Recorded information:

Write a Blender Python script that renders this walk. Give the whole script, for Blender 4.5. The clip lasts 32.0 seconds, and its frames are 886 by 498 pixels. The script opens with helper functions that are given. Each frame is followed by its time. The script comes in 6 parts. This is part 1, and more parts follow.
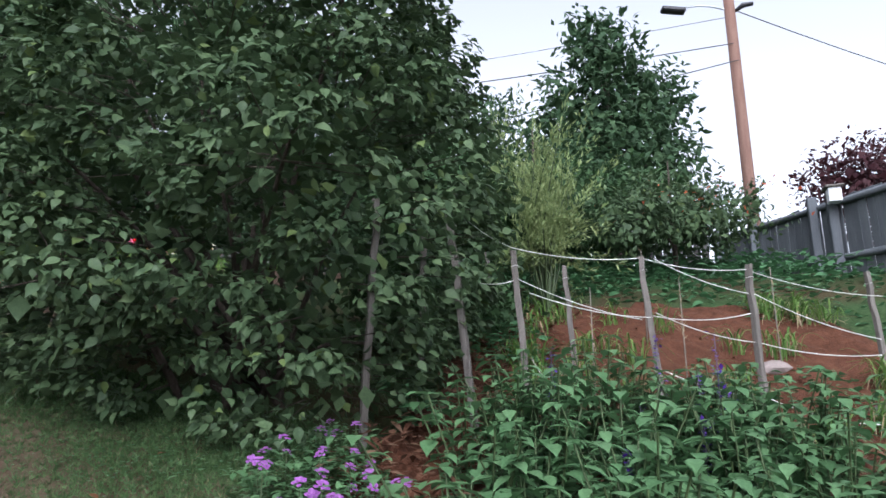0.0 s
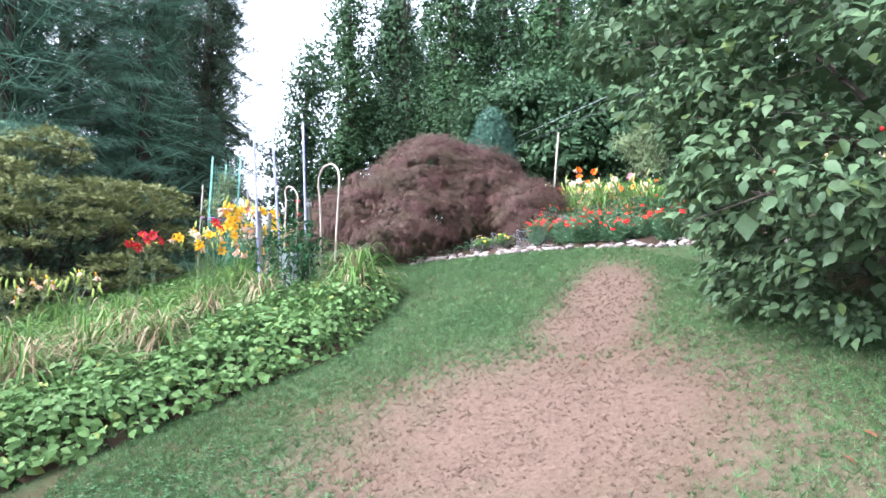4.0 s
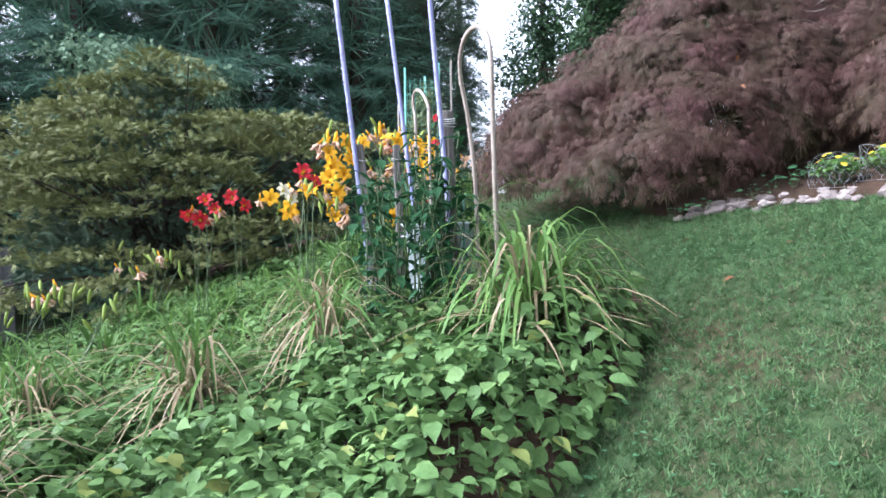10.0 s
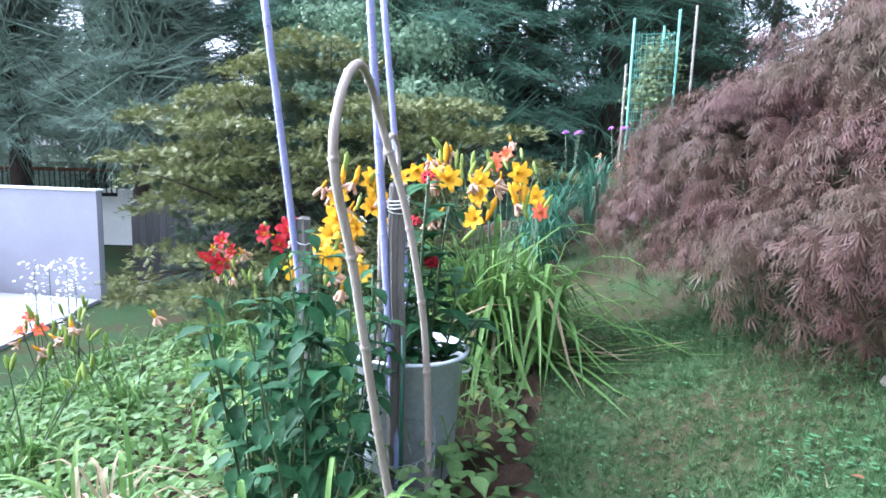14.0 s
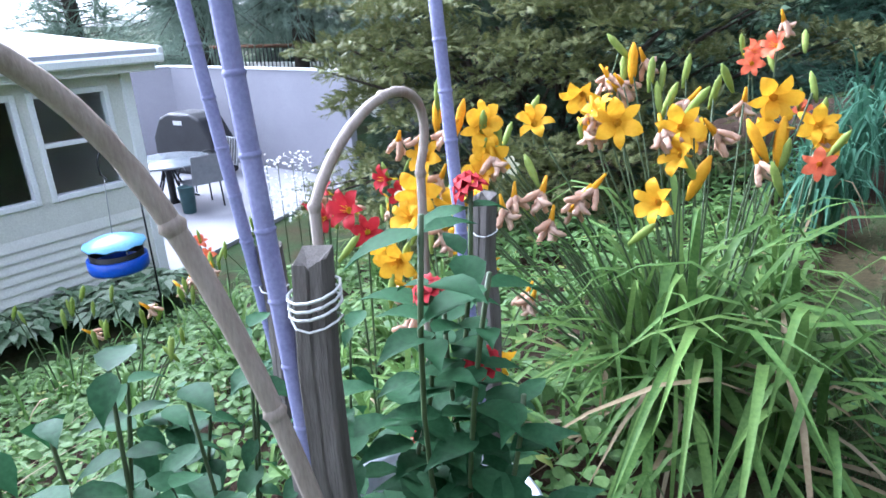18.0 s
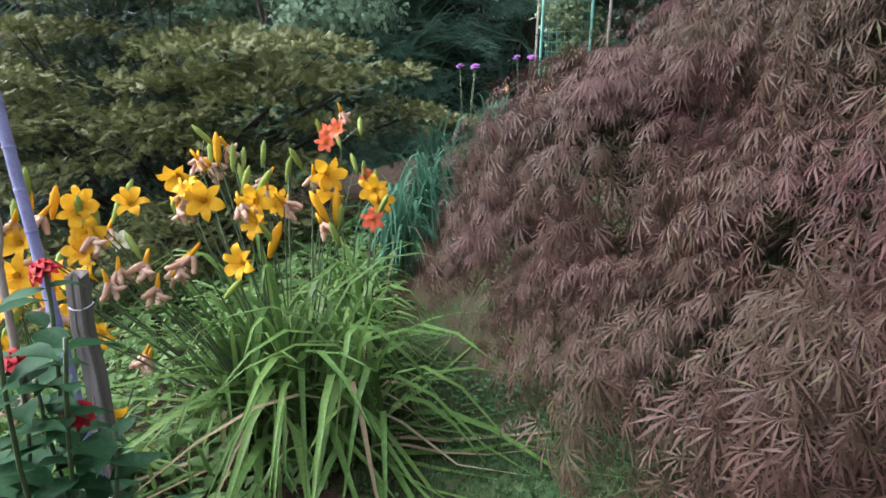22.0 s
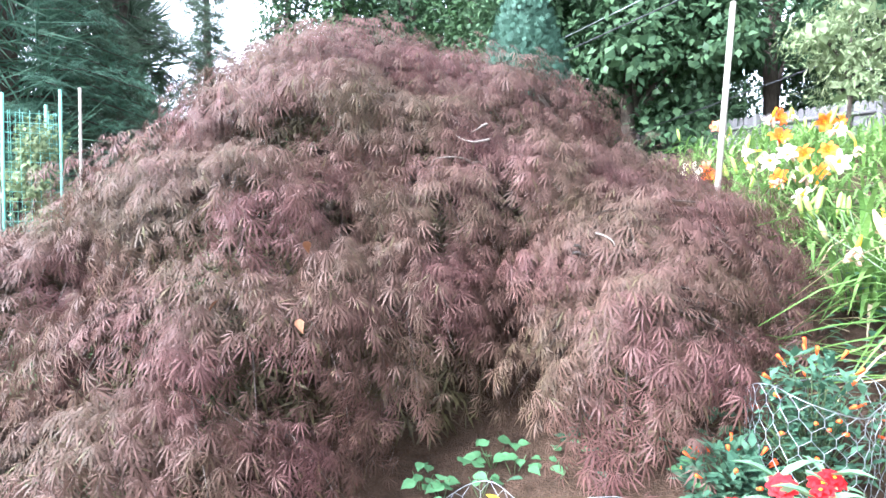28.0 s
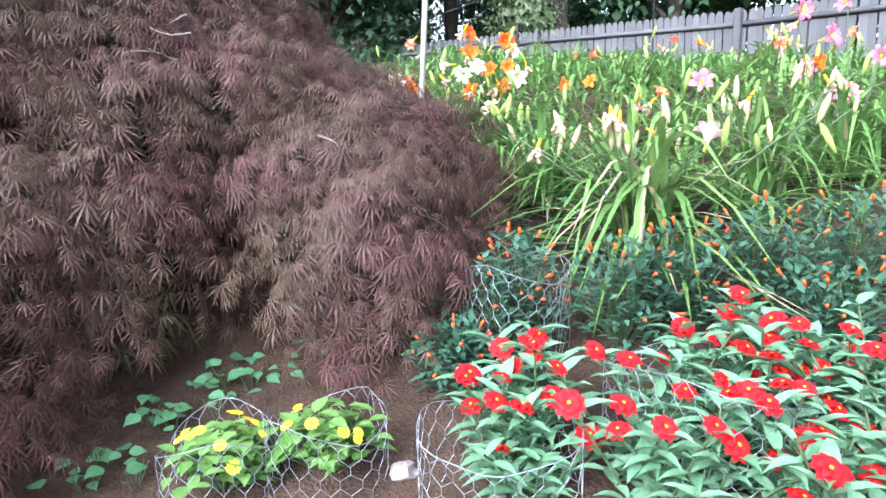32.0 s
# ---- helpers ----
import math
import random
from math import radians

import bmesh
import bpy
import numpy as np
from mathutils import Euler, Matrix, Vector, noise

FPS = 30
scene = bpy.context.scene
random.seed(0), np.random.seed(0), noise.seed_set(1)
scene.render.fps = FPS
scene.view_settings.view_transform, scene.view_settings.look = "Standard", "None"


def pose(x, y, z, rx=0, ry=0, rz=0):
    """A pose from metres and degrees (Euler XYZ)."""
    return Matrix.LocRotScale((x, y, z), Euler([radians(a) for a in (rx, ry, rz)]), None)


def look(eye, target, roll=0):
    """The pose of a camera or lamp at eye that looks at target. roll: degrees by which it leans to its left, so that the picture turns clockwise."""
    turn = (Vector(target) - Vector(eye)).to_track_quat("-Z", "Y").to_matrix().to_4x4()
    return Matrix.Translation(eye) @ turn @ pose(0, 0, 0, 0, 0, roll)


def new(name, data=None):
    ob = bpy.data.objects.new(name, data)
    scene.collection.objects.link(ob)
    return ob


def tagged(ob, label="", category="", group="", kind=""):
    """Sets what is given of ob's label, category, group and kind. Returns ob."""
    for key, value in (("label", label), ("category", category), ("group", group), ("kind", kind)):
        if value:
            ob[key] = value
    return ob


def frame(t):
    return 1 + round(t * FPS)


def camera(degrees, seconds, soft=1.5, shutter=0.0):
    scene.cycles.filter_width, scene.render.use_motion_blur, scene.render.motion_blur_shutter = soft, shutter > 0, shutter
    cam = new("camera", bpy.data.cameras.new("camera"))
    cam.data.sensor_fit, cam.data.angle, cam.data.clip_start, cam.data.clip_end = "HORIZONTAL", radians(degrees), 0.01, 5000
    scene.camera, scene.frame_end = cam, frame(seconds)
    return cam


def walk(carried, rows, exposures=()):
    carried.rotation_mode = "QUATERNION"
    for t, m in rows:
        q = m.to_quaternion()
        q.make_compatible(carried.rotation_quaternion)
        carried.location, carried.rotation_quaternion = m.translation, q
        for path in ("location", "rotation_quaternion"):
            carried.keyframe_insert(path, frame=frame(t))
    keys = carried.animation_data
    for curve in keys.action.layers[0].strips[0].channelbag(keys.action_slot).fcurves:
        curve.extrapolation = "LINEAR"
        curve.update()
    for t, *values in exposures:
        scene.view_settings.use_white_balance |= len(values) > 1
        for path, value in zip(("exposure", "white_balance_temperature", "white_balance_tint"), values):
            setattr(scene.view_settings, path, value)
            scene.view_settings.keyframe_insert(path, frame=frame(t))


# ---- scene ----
cam = camera(69.74, 32.0, soft=1.6)
# seconds, eye, then degrees: turn to the left of north, tilt upwards, lean
PATH = [
    (0.0, 0.010, -3.755, 0.797, -64.52, 12.62, -0.30),
    (0.5, -0.002, -3.788, 0.807, -58.70, 12.53, -0.65),
    (1.0, -0.018, -3.783, 0.794, -52.58, 12.82, 0.61),
    (1.5, -0.017, -3.777, 0.777, -45.99, 11.08, 1.78),
    (2.0, -0.016, -3.771, 0.775, -41.67, 9.10, 1.61),
    (2.5, -0.028, -3.670, 0.766, -38.59, 7.84, 1.73),
    (3.0, -0.066, -3.522, 0.765, -32.85, 6.94, -0.87),
    (3.5, -0.117, -3.411, 0.767, -24.01, 6.34, -0.57),
    (4.0, -0.044, -3.213, 0.789, -10.99, 5.64, 0.86),
    (4.5, -0.003, -2.940, 0.766, -2.02, 2.86, 1.26),
    (6.5, -0.025, -1.619, 0.962, 6.55, 1.03, -1.02),
    (7.0, -0.003, -1.311, 0.954, 5.54, 0.98, -0.24),
    (7.5, 0.094, -0.954, 1.045, 6.41, -0.32, -0.86),
    (8.0, 0.120, -0.600, 1.097, 4.25, -1.07, -0.44),
    (8.5, 0.164, -0.278, 1.193, 1.95, -1.98, -1.91),
    (9.0, 0.310, -0.024, 1.304, 3.58, -2.13, -0.61),
    (9.5, 0.402, 0.217, 1.324, 6.27, -3.23, -1.33),
    (10.0, 0.511, 0.535, 1.410, 12.18, -2.31, -1.29),
    (10.5, 0.715, 0.808, 1.492, 16.18, -2.92, -0.41),
    (11.0, 0.833, 1.083, 1.570, 16.80, -4.94, -0.01),
    (11.5, 0.895, 1.400, 1.700, 17.73, -5.62, -0.23),
    (12.0, 1.020, 1.647, 1.815, 19.27, -5.79, -0.40),
    (12.5, 1.070, 1.874, 1.900, 23.04, -6.38, 0.26),
    (13.0, 1.063, 2.145, 1.981, 27.19, -5.79, 0.62),
    (13.5, 1.167, 2.327, 2.034, 30.77, -6.66, 2.62),
    (14.0, 1.212, 2.433, 2.119, 37.75, -8.11, 1.59),
    (14.5, 1.131, 2.602, 2.124, 41.50, -7.46, 1.15),
    (15.0, 1.000, 2.775, 2.162, 46.95, -8.22, -0.33),
    (15.5, 0.969, 2.924, 2.144, 51.67, -9.86, 0.81),
    (17.5, 0.563, 3.709, 2.272, 66.27, -19.34, -1.82),
    (18.0, 0.584, 3.805, 2.325, 63.55, -20.56, -2.33),
    (18.5, 0.689, 3.767, 2.343, 62.55, -21.58, -0.18),
    (19.0, 0.721, 3.796, 2.346, 61.60, -22.81, 0.05),
    (19.5, 0.642, 3.873, 2.366, 63.69, -24.42, 3.38),
    (20.0, 0.708, 3.855, 2.386, 67.65, -26.19, -0.22),
    (20.5, 0.799, 3.770, 2.382, 66.79, -26.79, -1.54),
    (21.0, 0.869, 3.747, 2.415, 65.09, -24.75, -2.30),
    (21.5, 0.898, 3.804, 2.462, 52.10, -21.01, 0.52),
    (22.0, 1.031, 3.705, 2.458, 32.52, -16.16, 0.40),
    (22.5, 1.317, 3.471, 2.570, 21.06, -14.16, 1.82),
    (23.0, 1.497, 3.361, 2.573, 14.66, -11.51, 3.16),
    (23.5, 1.545, 3.313, 2.581, 6.79, -10.39, 1.77),
    (24.0, 1.486, 3.302, 2.567, -0.79, -7.64, 0.95),
    (24.5, 1.511, 3.254, 2.558, -0.85, -7.89, 1.15),
    (25.0, 1.625, 3.199, 2.562, -2.66, -8.88, 1.64),
    (25.5, 1.702, 3.182, 2.559, -3.13, -8.79, 0.76),
    (26.0, 1.728, 3.170, 2.553, -6.71, -6.98, 0.51),
    (26.5, 1.715, 3.150, 2.555, -8.66, -5.23, 0.20),
    (28.5, 1.736, 3.154, 2.545, -7.65, -1.15, -0.42),
    (29.0, 1.766, 3.125, 2.546, -8.32, -0.09, -0.36),
    (29.5, 1.794, 3.083, 2.546, -10.99, 0.87, 0.01),
    (30.0, 1.793, 3.059, 2.538, -13.51, 1.86, -0.48),
    (30.5, 1.753, 3.109, 2.522, -18.83, 0.64, -1.98),
    (31.0, 1.687, 3.184, 2.490, -25.30, -5.08, -3.55),
    (31.5, 1.653, 3.226, 2.475, -29.96, -8.15, -1.89),
    (32.0, 1.665, 3.219, 2.474, -34.05, -9.23, -1.44),
]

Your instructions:
Without the pictures, copy the material exactly as given.

Exercise output:
Write a Blender Python script that renders this walk. Give the whole script, for Blender 4.5. The clip lasts 32.0 seconds, and its frames are 886 by 498 pixels. The script opens with helper functions that are given. Each frame is followed by its time. The script comes in 6 parts. This is part 1, and more parts follow.
0.0 s
4.0 s
10.0 s
14.0 s
18.0 s
22.0 s
28.0 s
32.0 s
# ---- helpers ----
import math
import random
from math import radians

import bmesh
import bpy
import numpy as np
from mathutils import Euler, Matrix, Vector, noise

FPS = 30
scene = bpy.context.scene
random.seed(0), np.random.seed(0), noise.seed_set(1)
scene.render.fps = FPS
scene.view_settings.view_transform, scene.view_settings.look = "Standard", "None"


def pose(x, y, z, rx=0, ry=0, rz=0):
    """A pose from metres and degrees (Euler XYZ)."""
    return Matrix.LocRotScale((x, y, z), Euler([radians(a) for a in (rx, ry, rz)]), None)


def look(eye, target, roll=0):
    """The pose of a camera or lamp at eye that looks at target. roll: degrees by which it leans to its left, so that the picture turns clockwise."""
    turn = (Vector(target) - Vector(eye)).to_track_quat("-Z", "Y").to_matrix().to_4x4()
    return Matrix.Translation(eye) @ turn @ pose(0, 0, 0, 0, 0, roll)


def new(name, data=None):
    ob = bpy.data.objects.new(name, data)
    scene.collection.objects.link(ob)
    return ob


def tagged(ob, label="", category="", group="", kind=""):
    """Sets what is given of ob's label, category, group and kind. Returns ob."""
    for key, value in (("label", label), ("category", category), ("group", group), ("kind", kind)):
        if value:
            ob[key] = value
    return ob


def frame(t):
    return 1 + round(t * FPS)


def camera(degrees, seconds, soft=1.5, shutter=0.0):
    scene.cycles.filter_width, scene.render.use_motion_blur, scene.render.motion_blur_shutter = soft, shutter > 0, shutter
    cam = new("camera", bpy.data.cameras.new("camera"))
    cam.data.sensor_fit, cam.data.angle, cam.data.clip_start, cam.data.clip_end = "HORIZONTAL", radians(degrees), 0.01, 5000
    scene.camera, scene.frame_end = cam, frame(seconds)
    return cam


def walk(carried, rows, exposures=()):
    carried.rotation_mode = "QUATERNION"
    for t, m in rows:
        q = m.to_quaternion()
        q.make_compatible(carried.rotation_quaternion)
        carried.location, carried.rotation_quaternion = m.translation, q
        for path in ("location", "rotation_quaternion"):
            carried.keyframe_insert(path, frame=frame(t))
    keys = carried.animation_data
    for curve in keys.action.layers[0].strips[0].channelbag(keys.action_slot).fcurves:
        curve.extrapolation = "LINEAR"
        curve.update()
    for t, *values in exposures:
        scene.view_settings.use_white_balance |= len(values) > 1
        for path, value in zip(("exposure", "white_balance_temperature", "white_balance_tint"), values):
            setattr(scene.view_settings, path, value)
            scene.view_settings.keyframe_insert(path, frame=frame(t))


# ---- scene ----
cam = camera(69.74, 32.0, soft=1.6)
# seconds, eye, then degrees: turn to the left of north, tilt upwards, lean
PATH = [
    (0.0, 0.010, -3.755, 0.797, -64.52, 12.62, -0.30),
    (0.5, -0.002, -3.788, 0.807, -58.70, 12.53, -0.65),
    (1.0, -0.018, -3.783, 0.794, -52.58, 12.82, 0.61),
    (1.5, -0.017, -3.777, 0.777, -45.99, 11.08, 1.78),
    (2.0, -0.016, -3.771, 0.775, -41.67, 9.10, 1.61),
    (2.5, -0.028, -3.670, 0.766, -38.59, 7.84, 1.73),
    (3.0, -0.066, -3.522, 0.765, -32.85, 6.94, -0.87),
    (3.5, -0.117, -3.411, 0.767, -24.01, 6.34, -0.57),
    (4.0, -0.044, -3.213, 0.789, -10.99, 5.64, 0.86),
    (4.5, -0.003, -2.940, 0.766, -2.02, 2.86, 1.26),
    (6.5, -0.025, -1.619, 0.962, 6.55, 1.03, -1.02),
    (7.0, -0.003, -1.311, 0.954, 5.54, 0.98, -0.24),
    (7.5, 0.094, -0.954, 1.045, 6.41, -0.32, -0.86),
    (8.0, 0.120, -0.600, 1.097, 4.25, -1.07, -0.44),
    (8.5, 0.164, -0.278, 1.193, 1.95, -1.98, -1.91),
    (9.0, 0.310, -0.024, 1.304, 3.58, -2.13, -0.61),
    (9.5, 0.402, 0.217, 1.324, 6.27, -3.23, -1.33),
    (10.0, 0.511, 0.535, 1.410, 12.18, -2.31, -1.29),
    (10.5, 0.715, 0.808, 1.492, 16.18, -2.92, -0.41),
    (11.0, 0.833, 1.083, 1.570, 16.80, -4.94, -0.01),
    (11.5, 0.895, 1.400, 1.700, 17.73, -5.62, -0.23),
    (12.0, 1.020, 1.647, 1.815, 19.27, -5.79, -0.40),
    (12.5, 1.070, 1.874, 1.900, 23.04, -6.38, 0.26),
    (13.0, 1.063, 2.145, 1.981, 27.19, -5.79, 0.62),
    (13.5, 1.167, 2.327, 2.034, 30.77, -6.66, 2.62),
    (14.0, 1.212, 2.433, 2.119, 37.75, -8.11, 1.59),
    (14.5, 1.131, 2.602, 2.124, 41.50, -7.46, 1.15),
    (15.0, 1.000, 2.775, 2.162, 46.95, -8.22, -0.33),
    (15.5, 0.969, 2.924, 2.144, 51.67, -9.86, 0.81),
    (17.5, 0.563, 3.709, 2.272, 66.27, -19.34, -1.82),
    (18.0, 0.584, 3.805, 2.325, 63.55, -20.56, -2.33),
    (18.5, 0.689, 3.767, 2.343, 62.55, -21.58, -0.18),
    (19.0, 0.721, 3.796, 2.346, 61.60, -22.81, 0.05),
    (19.5, 0.642, 3.873, 2.366, 63.69, -24.42, 3.38),
    (20.0, 0.708, 3.855, 2.386, 67.65, -26.19, -0.22),
    (20.5, 0.799, 3.770, 2.382, 66.79, -26.79, -1.54),
    (21.0, 0.869, 3.747, 2.415, 65.09, -24.75, -2.30),
    (21.5, 0.898, 3.804, 2.462, 52.10, -21.01, 0.52),
    (22.0, 1.031, 3.705, 2.458, 32.52, -16.16, 0.40),
    (22.5, 1.317, 3.471, 2.570, 21.06, -14.16, 1.82),
    (23.0, 1.497, 3.361, 2.573, 14.66, -11.51, 3.16),
    (23.5, 1.545, 3.313, 2.581, 6.79, -10.39, 1.77),
    (24.0, 1.486, 3.302, 2.567, -0.79, -7.64, 0.95),
    (24.5, 1.511, 3.254, 2.558, -0.85, -7.89, 1.15),
    (25.0, 1.625, 3.199, 2.562, -2.66, -8.88, 1.64),
    (25.5, 1.702, 3.182, 2.559, -3.13, -8.79, 0.76),
    (26.0, 1.728, 3.170, 2.553, -6.71, -6.98, 0.51),
    (26.5, 1.715, 3.150, 2.555, -8.66, -5.23, 0.20),
    (28.5, 1.736, 3.154, 2.545, -7.65, -1.15, -0.42),
    (29.0, 1.766, 3.125, 2.546, -8.32, -0.09, -0.36),
    (29.5, 1.794, 3.083, 2.546, -10.99, 0.87, 0.01),
    (30.0, 1.793, 3.059, 2.538, -13.51, 1.86, -0.48),
    (30.5, 1.753, 3.109, 2.522, -18.83, 0.64, -1.98),
    (31.0, 1.687, 3.184, 2.490, -25.30, -5.08, -3.55),
    (31.5, 1.653, 3.226, 2.475, -29.96, -8.15, -1.89),
    (32.0, 1.665, 3.219, 2.474, -34.05, -9.23, -1.44),
]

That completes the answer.